Back on the bus, Booker equated his challenge in Iowa with his most memorable football game as a college athlete, when Booker's then-unranked Stanford toppled powerful Notre Dame at home.

"Who is Notre Dame in the context of this primary?" reporters on the bus wondered. Booker wouldn't go there, but he didn't have to. Of course it was the "talented young man" from South Bend.

That was how Booker would describe Buttigieg later, in Sioux City. Which brings us back to The Question.

Booker did not try to explain why he has "languished" -- often the verb of choice in media reports, in the low single-digits -- or why he might not make another debate stage in this primary.

"What our campaign talks about all the time is, we started this campaign with a message, and we've been driving that message the whole campaign," Booker said.
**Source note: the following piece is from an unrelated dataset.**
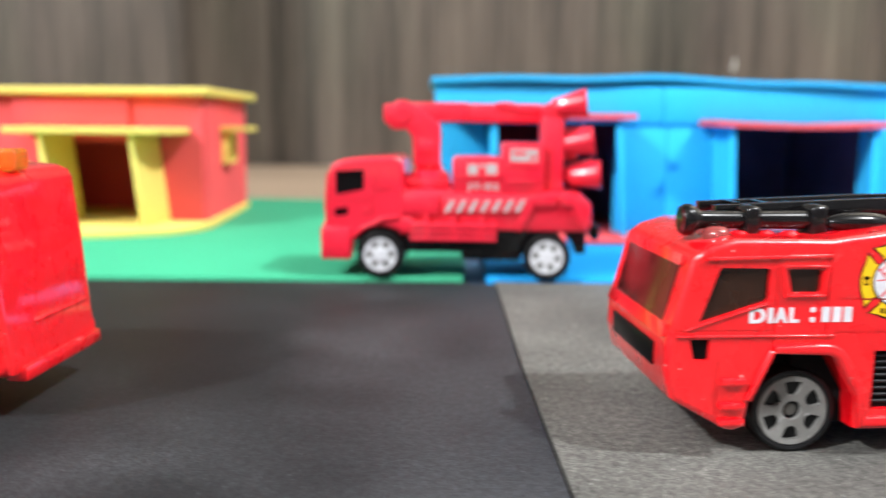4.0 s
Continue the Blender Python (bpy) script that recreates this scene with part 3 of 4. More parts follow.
    part("stripe", joined(bm_strip([(-38.3, 15.12), (29.3, 15.16)], 0.82, -0.04, 0.03), bm_strip([(32.4, 15.3), (34.9, 15.38)], 0.82, -0.04, 0.03), bm_strip([(29.9, 15.2), (32.0, 15.25)], 0.5, -0.04, 0.03)), WHITE_INK, t, "white painted stripe")
    spelled("FIRE", [(-11.6, -9.5), (-8.85, -8.0), (-7.5, -4.8), (-4.25, -2.15)], t, WHITE_INK, 18.62, 21.12, heavy=0.15, label="white printed words")
    spelled("DEPARTHENT", [(-0.42, 2.1), (2.7, 4.75), (5.28, 7.6), (7.8, 10.3), (10.75, 13.2), (13.42, 15.85), (16.4, 18.7), (19.5, 21.65), (22.2, 24.5), (25.22, 27.7)],
            t, WHITE_INK, 18.62, 21.10, heavy=0.15, label="white printed words")
    for word, a, b in (("EXPLOSIVE", 5.2, 18.6), ("UNIT.", 19.65, 25.25)):
        spelled(word, spaced(word, a, b), t, BLACK_INK, 30.1, 31.75, heavy=0.09, label="black printed words")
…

"I can't speak to Pete Buttigieg's campaign," he added. "I know this for a fact: I'm the best person in the field to inspire the coalitions we need to win."

But what if we've been asking the wrong question?

Booker decided a long time ago what campaign he was going to run, and very little has changed since he launched his candidacy February 1.

"I'm running for spiritual reasons," Booker stressed in Sioux City. "Not for religious reasons, but the values of our country." As president, he added, he would see his role as that of "a pastor of sorts (to) try to lead us to a moral high ground as a people."

Why he hasn't surged, or will he ever? He believes that's a question for everyone else -- and, first, for Iowa.